地球に暮らすうえで、地震、洪水、台風、異常気象といった自然災害は避けられない。台風のように、ある程度発生場所や影響が予測しやすい災害もあれば、地震のように、いつ、どこで起きるかわからない災害もある。防災技術は年々進化してはいるものの、できれば自然災害の少ない場所に住みたい、と思うのは当然だろう。

そこで、この記事では2016年に自然災害が多かった国TOP5をまとめてみた。

日本は災害が多い国?

自然災害発生数のランキングについて考えるとき、「日本はかなり上位に位置するはず」と思う人は多いだろう。2011年の東日本大震災も記憶に新しいし、昨年も熊本地震が発生するなど、国の面積が小さいわりに地震の発生件数が多いからだ。揺れが体感できないくらいの規模の地震なら、毎日のように起きているといっても過言ではない。

さらに1年に4つの季節がある日本では、夏から秋にかけての台風や、梅雨時期の大雨による洪水など毎年のように起こる自然災害に苦労しているし、異常気象の発生数は、地球温暖化などの影響もあってか年々増加しているようにも感じる。では実際のところ、日本の自然災害の発生数は世界の国々と比べるとどれくらいなのだろうか。

2016年の国別、自然災害発生数ランキング

EM-DATという世界の災害に関するデータベースがある。そのウェブサイトの中にあるCountry Profileを使用し、2016年度の自然災害を国別にまとめてみた。その結果、2016年度の自然災害発生数ランキングは、1位 インド(17件)、2位 アメリカ合衆国(16件)、3位 インドネシア(13件)、4位 中国(10件)、5件 日本、パキスタン(9件)、という結果になった。

画像:EM-DATより引用

内訳は、1位のインドが、洪水8件、地震1件、土砂滑り2件、山火事1件、台風3件、干ばつ1件、異常気象1件。

2位のアメリカは、洪水5件、地震1件、山火事1件、ハリケーン9件。

3位のインドネシアは、洪水8件、地震3件、土砂滑り2件。

4位の中国は、洪水4件、土砂滑り2件、台風4件。

5位の日本は、洪水1件、地震3件、台風4件、異常気象1件。

同じく5位のパキスタンは、洪水7件、地震1件、台風1件である。

 データから災害を予測し、備えを万全に

小さい自然災害も含めると、データに誤差はあるかもしれないが、EM-DATによる集計では上のような結果になった。細かくみると、2位のアメリカ以外はアジア圏であり、6国とも北半球に位置している。そして、1番発生件数の多いインドは17件と、1か月に1回以上災害に見舞われていることになる。震度1や2の小さな地震などが含まれていないので、日本の順位は5位である。それでも、世界に200近く存在する国々の中で5位という結果は、「日本は自然災害が多い国」というのに不足ないであろう。

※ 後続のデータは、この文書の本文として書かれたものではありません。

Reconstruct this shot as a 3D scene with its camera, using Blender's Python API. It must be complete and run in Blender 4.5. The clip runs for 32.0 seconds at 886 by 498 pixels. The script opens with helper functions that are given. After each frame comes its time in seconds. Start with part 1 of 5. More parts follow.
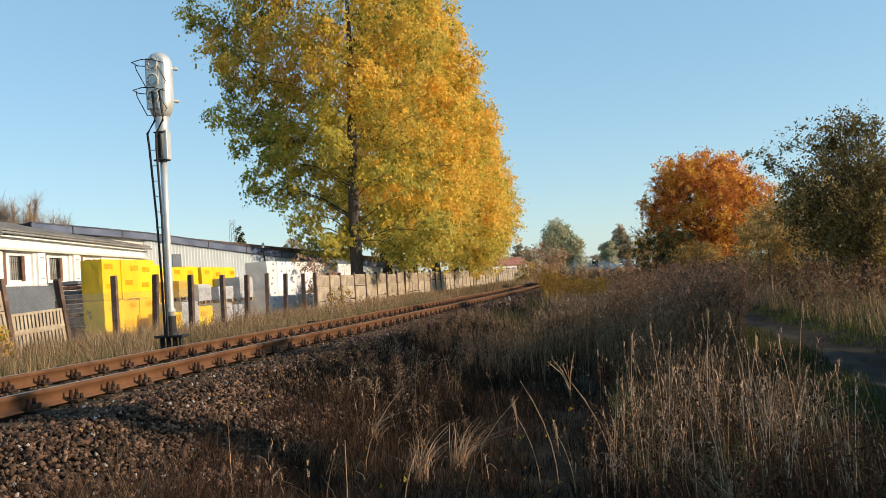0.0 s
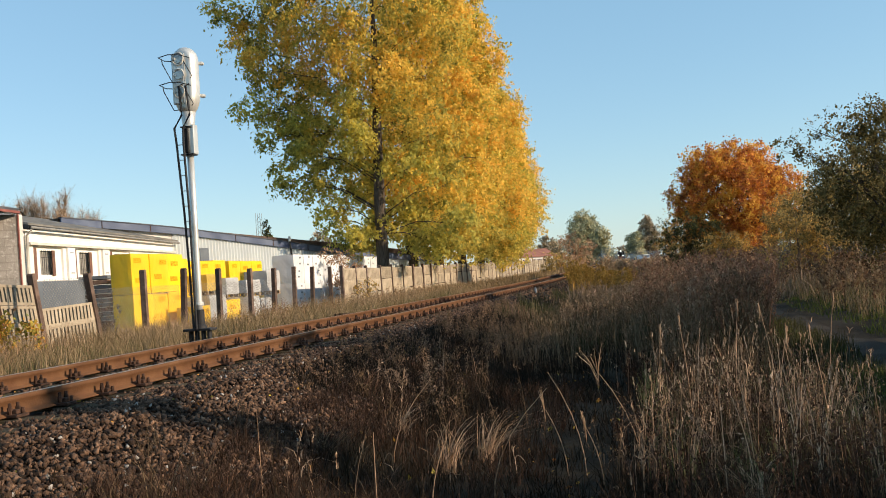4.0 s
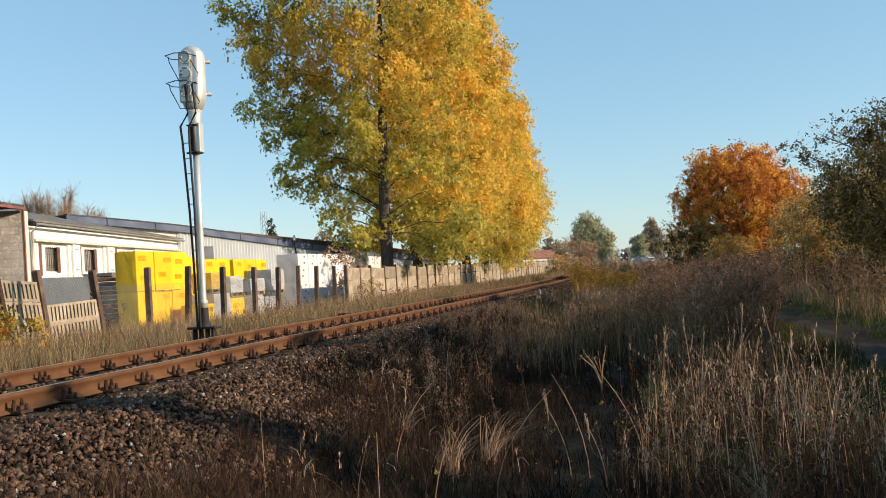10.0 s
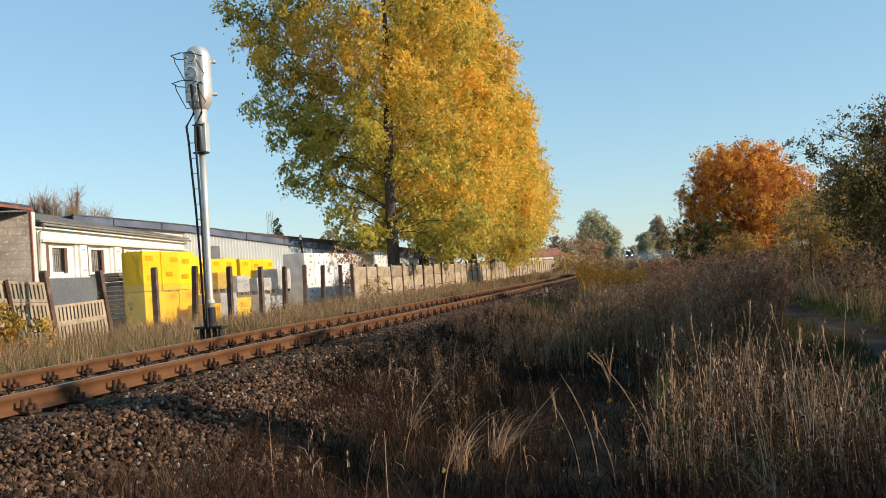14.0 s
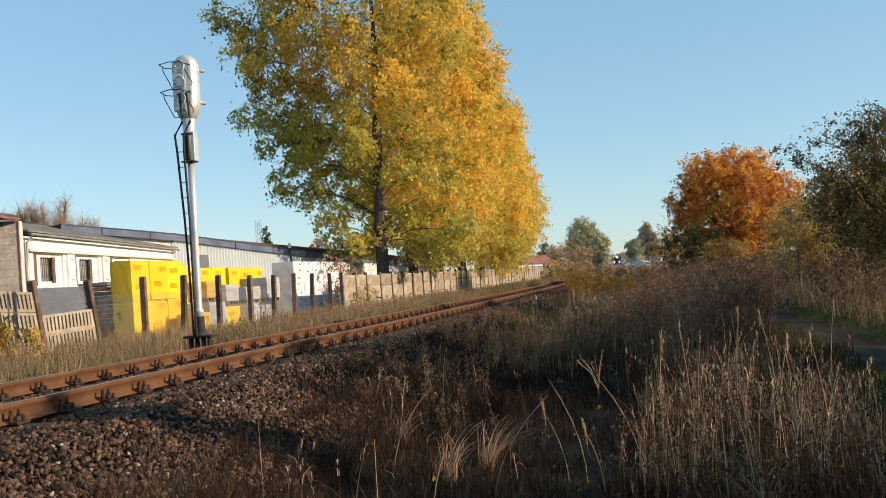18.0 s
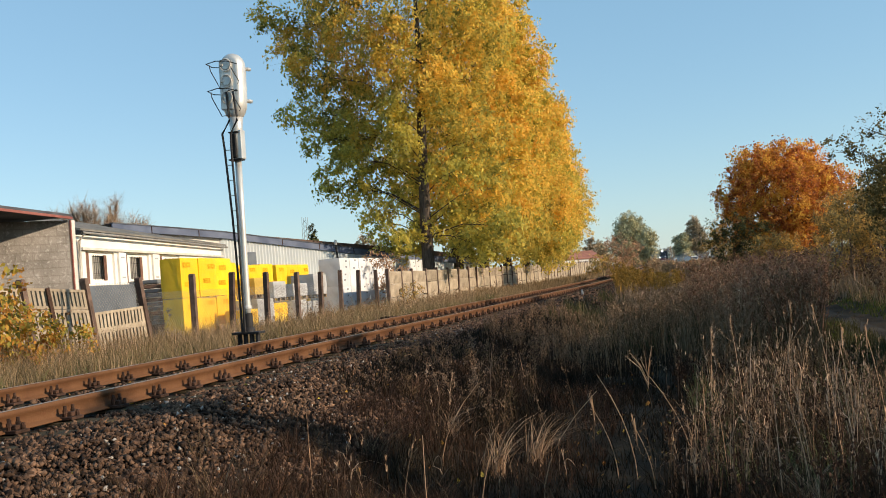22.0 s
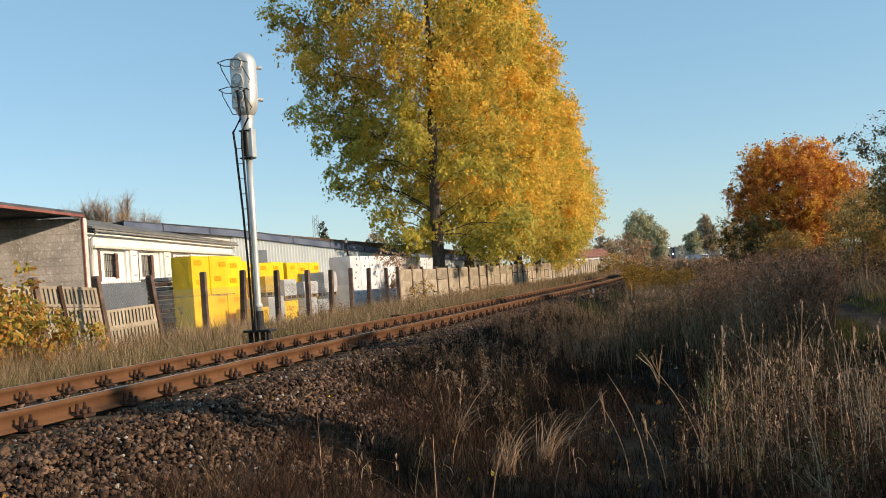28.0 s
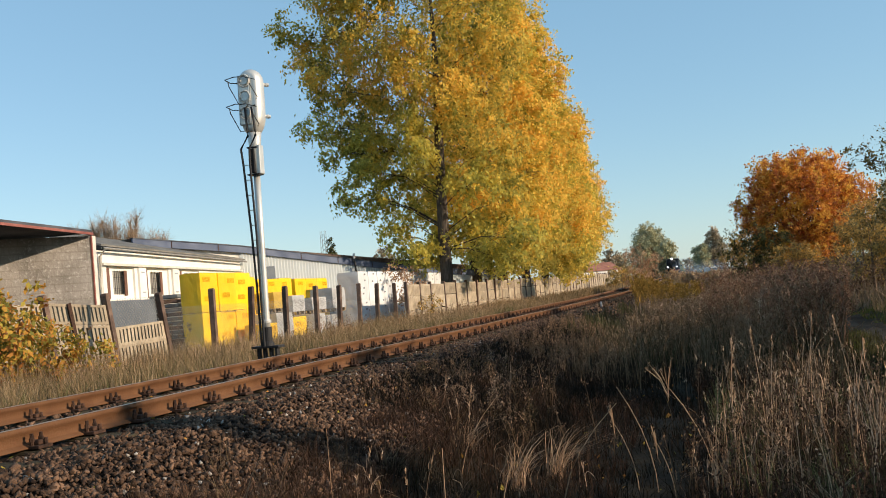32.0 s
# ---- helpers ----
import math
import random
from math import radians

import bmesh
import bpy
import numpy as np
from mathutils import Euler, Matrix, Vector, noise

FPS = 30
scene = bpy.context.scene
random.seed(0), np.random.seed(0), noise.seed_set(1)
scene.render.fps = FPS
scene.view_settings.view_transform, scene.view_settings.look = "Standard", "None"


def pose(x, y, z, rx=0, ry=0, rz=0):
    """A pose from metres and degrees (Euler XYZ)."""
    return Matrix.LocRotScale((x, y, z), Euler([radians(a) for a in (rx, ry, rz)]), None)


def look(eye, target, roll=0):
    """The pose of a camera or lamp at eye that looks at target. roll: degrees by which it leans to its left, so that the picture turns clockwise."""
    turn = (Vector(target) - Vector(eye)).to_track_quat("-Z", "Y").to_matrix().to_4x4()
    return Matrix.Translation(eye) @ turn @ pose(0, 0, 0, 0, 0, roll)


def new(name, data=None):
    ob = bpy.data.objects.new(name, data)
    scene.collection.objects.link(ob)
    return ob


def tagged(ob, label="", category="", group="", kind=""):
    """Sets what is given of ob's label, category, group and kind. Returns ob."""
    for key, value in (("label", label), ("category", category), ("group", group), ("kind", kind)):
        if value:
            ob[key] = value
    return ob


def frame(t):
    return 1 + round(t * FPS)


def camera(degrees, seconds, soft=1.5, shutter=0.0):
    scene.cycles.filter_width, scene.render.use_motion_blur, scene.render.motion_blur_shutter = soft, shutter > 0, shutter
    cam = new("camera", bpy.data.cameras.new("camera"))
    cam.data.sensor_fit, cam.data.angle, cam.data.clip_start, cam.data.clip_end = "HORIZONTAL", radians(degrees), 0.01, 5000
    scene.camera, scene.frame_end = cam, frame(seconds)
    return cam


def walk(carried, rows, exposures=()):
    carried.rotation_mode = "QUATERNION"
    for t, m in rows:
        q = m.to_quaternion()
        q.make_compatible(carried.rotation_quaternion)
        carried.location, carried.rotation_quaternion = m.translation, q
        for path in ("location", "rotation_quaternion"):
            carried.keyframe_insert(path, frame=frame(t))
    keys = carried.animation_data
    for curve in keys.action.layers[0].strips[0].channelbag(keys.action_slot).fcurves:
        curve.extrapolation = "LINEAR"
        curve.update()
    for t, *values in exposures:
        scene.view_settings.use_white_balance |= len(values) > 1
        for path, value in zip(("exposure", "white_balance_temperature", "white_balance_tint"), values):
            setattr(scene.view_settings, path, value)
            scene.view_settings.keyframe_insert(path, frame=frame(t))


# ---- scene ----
cam = camera(48.65, 32.0, soft=0.95)
walk(cam, [
    (0.0, look((0.029, -0.017, 0.801), (-5.292, 29.490, 1.810), -3.99)),
    (0.5, look((0.031, -0.013, 0.799), (-5.388, 29.476, 1.822), -4.03)),
    (1.0, look((0.031, -0.018, 0.801), (-5.448, 29.461, 1.789), -4.16)),
    (1.5, look((0.023, -0.009, 0.801), (-5.592, 29.445, 1.765), -4.27)),
    (2.0, look((0.024, -0.014, 0.803), (-5.798, 29.401, 1.748), -4.28)),
    (2.5, look((0.027, -0.024, 0.802), (-5.916, 29.367, 1.726), -4.24)),
    (3.0, look((0.025, -0.011, 0.798), (-6.017, 29.362, 1.671), -4.33)),
    (3.5, look((0.022, -0.012, 0.799), (-6.096, 29.346, 1.623), -4.35)),
    (5.5, look((0.026, -0.010, 0.802), (-6.005, 29.364, 1.676), -4.30)),
    (6.0, look((0.025, -0.012, 0.804), (-5.962, 29.371, 1.690), -4.10)),
    (6.5, look((0.024, -0.011, 0.802), (-5.911, 29.383, 1.684), -4.19)),
    (7.0, look((0.021, -0.026, 0.803), (-5.895, 29.373, 1.657), -4.22)),
    (7.5, look((0.018, 0.002, 0.797), (-5.972, 29.386, 1.607), -4.26)),
    (8.0, look((0.019, -0.007, 0.799), (-6.070, 29.359, 1.553), -4.19)),
    (8.5, look((0.022, -0.017, 0.800), (-6.128, 29.337, 1.530), -4.14)),
    (9.0, look((0.022, -0.019, 0.802), (-6.158, 29.328, 1.559), -4.00)),
    (9.5, look((0.019, -0.016, 0.802), (-6.176, 29.327, 1.610), -3.92)),
    (10.0, look((0.016, -0.011, 0.802), (-6.222, 29.321, 1.654), -3.78)),
    (10.5, look((0.017, -0.011, 0.799), (-6.241, 29.316, 1.681), -3.86)),
    (11.0, look((0.014, -0.011, 0.800), (-6.251, 29.314, 1.681), -3.86)),
    (11.5, look((0.012, -0.005, 0.803), (-6.310, 29.308, 1.677), -4.06)),
    (12.0, look((0.012, -0.007, 0.801), (-6.394, 29.286, 1.720), -3.95)),
    (12.5, look((0.008, -0.006, 0.803), (-6.425, 29.279, 1.788), -3.82)),
    (13.0, look((0.010, -0.009, 0.801), (-6.445, 29.271, 1.801), -3.74)),
    (13.5, look((0.009, -0.009, 0.800), (-6.432, 29.276, 1.746), -3.94)),
    (14.0, look((0.008, -0.004, 0.799), (-6.414, 29.289, 1.623), -4.06)),
    (14.5, look((0.012, -0.004, 0.799), (-6.361, 29.302, 1.528), -4.12)),
    (16.5, look((0.014, -0.017, 0.798), (-6.142, 29.335, 1.544), -4.23)),
    (17.0, look((0.022, -0.027, 0.801), (-6.109, 29.329, 1.621), -4.35)),
    (17.5, look((0.019, -0.030, 0.802), (-6.075, 29.330, 1.718), -4.21)),
    (18.0, look((0.015, -0.025, 0.802), (-6.069, 29.333, 1.837), -4.34)),
    (18.5, look((0.014, -0.031, 0.802), (-6.189, 29.297, 1.977), -4.19)),
    (19.0, look((0.008, -0.020, 0.802), (-6.571, 29.221, 2.093), -4.55)),
    (19.5, look((0.013, -0.030, 0.803), (-6.885, 29.137, 2.113), -4.27)),
    (20.0, look((0.012, -0.031, 0.803), (-7.101, 29.085, 2.099), -4.33)),
    (20.5, look((0.009, -0.021, 0.802), (-7.196, 29.073, 2.071), -4.35)),
    (21.0, look((0.002, -0.010, 0.800), (-7.260, 29.071, 2.033), -4.46)),
    (21.5, look((0.004, -0.008, 0.800), (-7.329, 29.059, 1.961), -4.63)),
    (22.0, look((-0.002, 0.000, 0.799), (-7.442, 29.045, 1.820), -4.62)),
    (22.5, look((-0.001, 0.007, 0.798), (-7.552, 29.027, 1.707), -4.59)),
    (23.0, look((-0.000, 0.000, 0.802), (-7.606, 29.008, 1.639), -4.71)),
    (23.5, look((-0.002, -0.000, 0.801), (-7.648, 28.996, 1.640), -4.52)),
    (24.0, look((-0.002, -0.005, 0.804), (-7.683, 28.981, 1.703), -4.45)),
    (24.5, look((-0.001, -0.008, 0.803), (-7.697, 28.973, 1.753), -4.40)),
    (25.0, look((-0.003, -0.003, 0.802), (-7.718, 28.973, 1.741), -4.50)),
    (25.5, look((-0.007, 0.004, 0.799), (-7.780, 28.965, 1.700), -4.72)),
    (27.5, look((-0.004, 0.003, 0.802), (-7.854, 28.944, 1.684), -4.65)),
    (28.0, look((-0.001, -0.003, 0.805), (-7.753, 28.962, 1.789), -4.57)),
    (28.5, look((0.003, -0.020, 0.804), (-7.659, 28.963, 1.934), -4.55)),
    (29.0, look((0.003, -0.014, 0.801), (-7.614, 28.976, 2.053), -4.71)),
    (29.5, look((-0.000, -0.010, 0.802), (-7.601, 28.982, 2.115), -4.56)),
    (30.0, look((0.002, -0.015, 0.804), (-7.630, 28.967, 2.139), -4.66)),
    (30.5, look((-0.004, -0.010, 0.801), (-7.688, 28.957, 2.173), -4.76)),
    (31.0, look((-0.002, -0.008, 0.805), (-7.795, 28.928, 2.193), -4.81)),
    (31.5, look((-0.001, -0.015, 0.804), (-7.877, 28.898, 2.219), -4.86)),
    (32.0, look((0.004, -0.018, 0.801), (-7.936, 28.875, 2.257), -5.02)),
], exposures=((0.0, 0.42), (16.0, 0.40), (22.0, 0.35), (32.0, 0.32)))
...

TOP5の国々以外のデータを見ると、自然災害の内容は洪水が多い、干ばつが多いなど、地域によって特徴がみられる。日本のようにプレートの境目上に位置する国や、火山帯がある国は地震が多い。天気のように自然災害を詳しく予測することは難しいが、こういったデータや過去の事例をもとに、起こりやすい自然災害や長期的な予測と対策を行うことは可能なのではないだろうか。

ちなみに、世界全体の自然災害発生数をまとめたものは「災害件数2016 国別」である。

最後に

今回は2016年度の自然災害の多い国をまとめたが、常にこれらの国がTOP5だとは限らない。自然災害は地球上どこでも起こりうるし、昨年発生件数が0件だからといって安心していいわけではないのだ。自分が住んでいる地域はもちろん、旅行先などで災害にあってしまったときの備えも重要だ。

我々人間は、地震や、異常気象などの自然の猛威の前に受け身でいるのではなく、こういったデータや過去の被害から学んだことを活用してこれからいつ起こるかわからない災害に備えなければならない。